|From:||Waltham Cross (TL352009)|
|To:||Woodford Wells (TQ404932)|
|Distance:||10 miles (16.1 km)|
|Meets:||A10, A1010, A112, M25, A104, A1168, A104|
|Old route now:||B194|
|Route outline (key)|
The A121 is an L-shaped route in the Home Counties.
It starts to the west of Waltham Cross at a roundabout where it meets the A10 and B198. Interestingly, all four roads meeting here are dual carriageways. The road heads east into the centre of Waltham Cross where a relief road avoids the centre of town. After crossing the railway line the road narrows. It crosses the various channels of the River Lea before reaching a set of traffic lights on the edge of Waltham Abbey. The road originally continued ahead but now it TOTSOs right onto the bypass.
After going under the M25 the A121 turns easterly once more to run parallel to the motorway. It meets the A112 and then J26 of the M25 before continuing into Epping Forest. At the Wake Arms Roundabout it crosses the former A11 (now A104 to the south and the B1393 to the north) before heading southwards into Loughton.
Now the most built-up it has been for its entire route, the A121 meets the A1168 at a mini-roundabout to the north of Loughton before running through the centre of town along the High Road. After going through Buckhurst Hill it reaches a T-junction back on the A104 (former A11), where it ends.
On allocation in 1922 the A121 ran between the A10 in the centre of Waltham Cross and the A11 in Epping Forest. However, it was soon extended east along what was the B169 through Loughton and back to the A11 at Woodford Wells.
The next upgrade was to the road between Waltham Cross and Waltham Abbey, which included the dualling of this road and construction of the western half of a Waltham Abbey northern bypass. When the current southern bypass was built, this became part of the B194.
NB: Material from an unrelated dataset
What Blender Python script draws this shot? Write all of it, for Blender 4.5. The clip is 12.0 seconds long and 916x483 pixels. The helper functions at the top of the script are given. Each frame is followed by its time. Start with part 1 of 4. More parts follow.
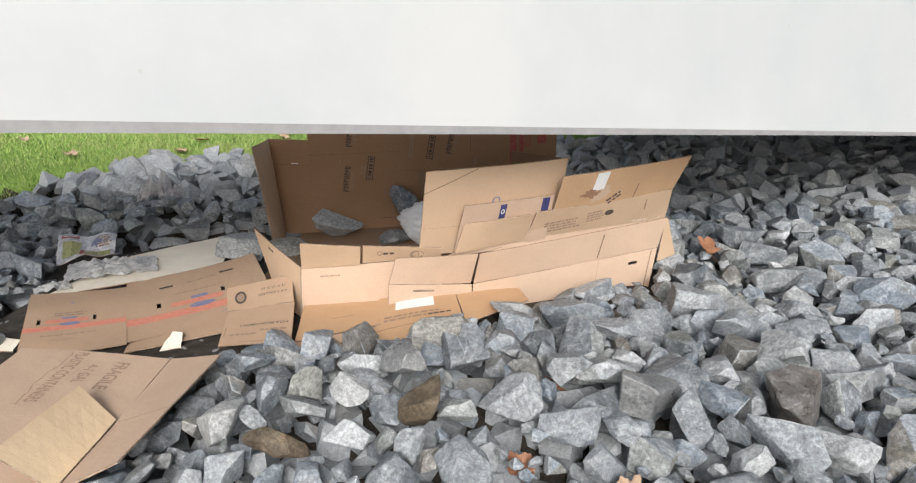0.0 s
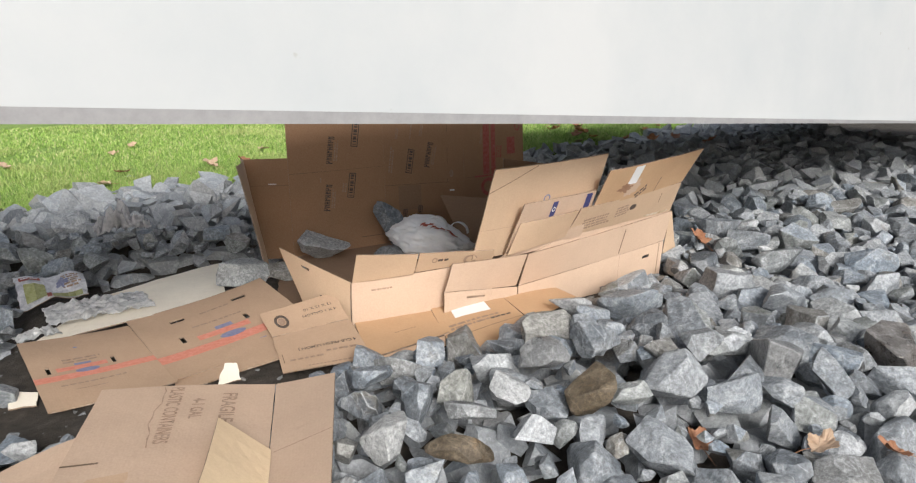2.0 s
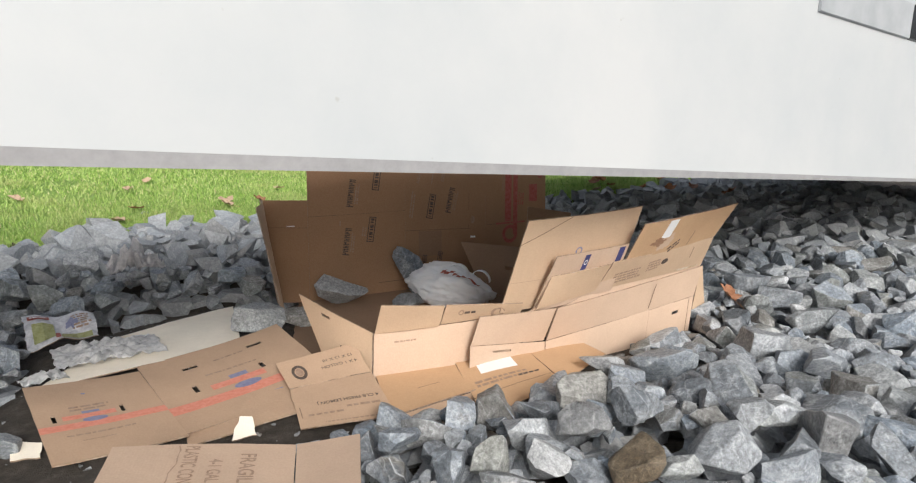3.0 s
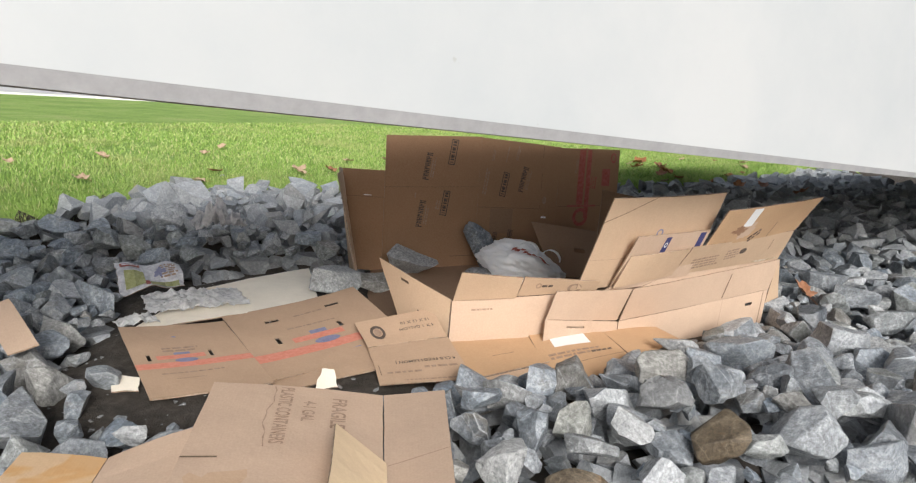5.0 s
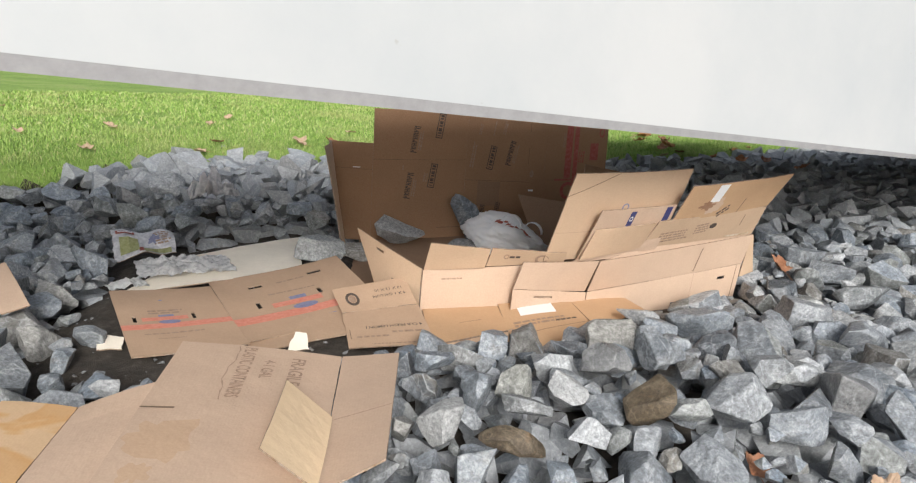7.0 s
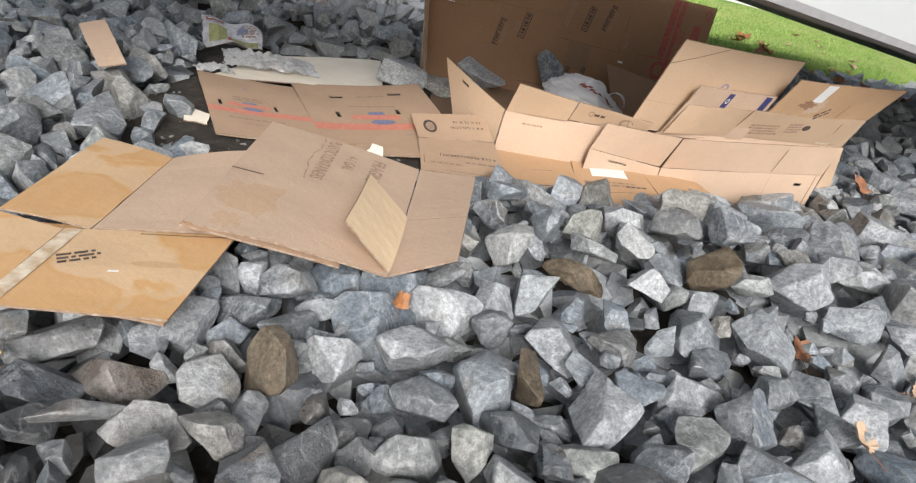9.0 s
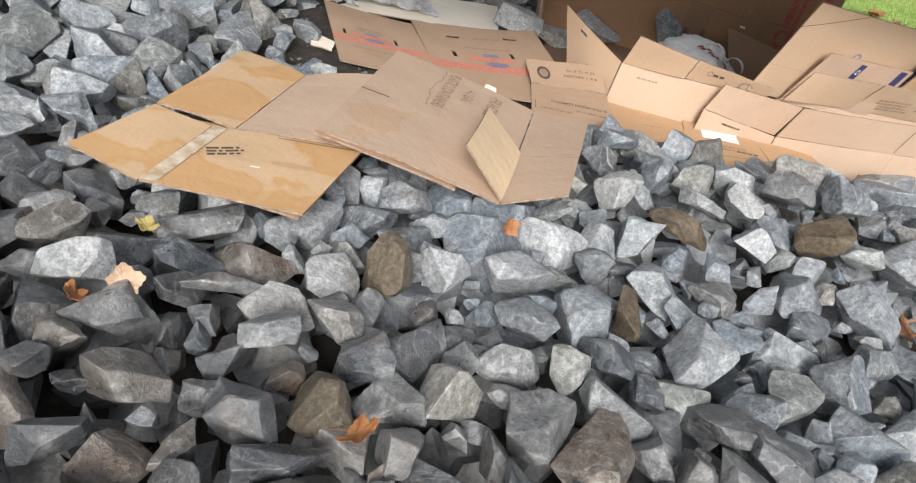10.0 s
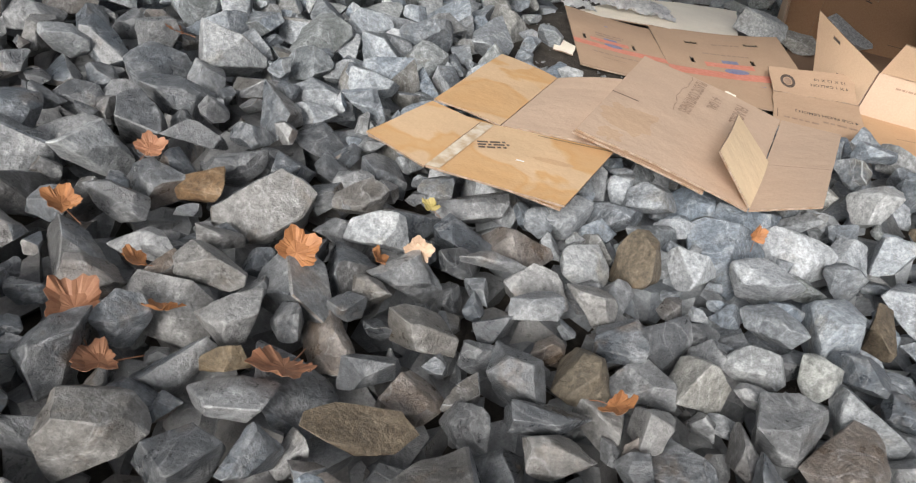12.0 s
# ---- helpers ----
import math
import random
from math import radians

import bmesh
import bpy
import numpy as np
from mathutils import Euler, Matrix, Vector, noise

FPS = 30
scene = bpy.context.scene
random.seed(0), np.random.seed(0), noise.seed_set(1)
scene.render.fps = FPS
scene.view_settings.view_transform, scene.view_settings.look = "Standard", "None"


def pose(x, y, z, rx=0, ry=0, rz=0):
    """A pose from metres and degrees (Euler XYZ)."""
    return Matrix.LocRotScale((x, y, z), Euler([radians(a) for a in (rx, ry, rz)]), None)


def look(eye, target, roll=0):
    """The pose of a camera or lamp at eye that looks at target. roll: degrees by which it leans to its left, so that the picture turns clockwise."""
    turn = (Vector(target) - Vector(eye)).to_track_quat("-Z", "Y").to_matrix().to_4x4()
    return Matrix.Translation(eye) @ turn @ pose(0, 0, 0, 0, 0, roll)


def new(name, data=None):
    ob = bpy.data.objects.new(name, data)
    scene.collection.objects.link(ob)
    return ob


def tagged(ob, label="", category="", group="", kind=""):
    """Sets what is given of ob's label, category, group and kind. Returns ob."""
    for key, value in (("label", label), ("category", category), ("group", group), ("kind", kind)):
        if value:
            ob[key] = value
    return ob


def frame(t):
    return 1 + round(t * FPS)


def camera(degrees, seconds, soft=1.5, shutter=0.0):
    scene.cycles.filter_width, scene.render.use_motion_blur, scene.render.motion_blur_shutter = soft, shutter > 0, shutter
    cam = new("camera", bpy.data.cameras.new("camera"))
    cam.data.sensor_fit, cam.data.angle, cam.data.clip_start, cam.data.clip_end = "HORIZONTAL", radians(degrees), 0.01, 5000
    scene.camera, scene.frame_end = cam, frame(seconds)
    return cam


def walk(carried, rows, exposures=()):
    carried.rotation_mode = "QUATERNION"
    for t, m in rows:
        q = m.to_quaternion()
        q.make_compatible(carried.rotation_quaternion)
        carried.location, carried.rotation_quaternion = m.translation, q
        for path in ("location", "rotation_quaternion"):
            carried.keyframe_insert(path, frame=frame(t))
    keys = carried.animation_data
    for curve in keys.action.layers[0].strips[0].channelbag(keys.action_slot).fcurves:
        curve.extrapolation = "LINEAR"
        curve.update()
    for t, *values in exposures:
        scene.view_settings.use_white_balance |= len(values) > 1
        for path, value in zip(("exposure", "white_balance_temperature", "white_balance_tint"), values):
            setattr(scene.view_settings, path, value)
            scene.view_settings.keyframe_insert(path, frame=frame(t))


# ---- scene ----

To the west, the A121 Cheshunt Link Road which connected it to the A10 was opened in 1996. Although only 800 m long, the road features a number of significant engineering achievements – namely the steel railway bridge which was lifted in over a weekend, 800 m of concrete retaining walls, the toe of which is up to 15 m below original ground level; a large drainage storage tank, and finally diaphragm walls designed to keep the water out of the cutting (the road is built through a layer of sand and gravel).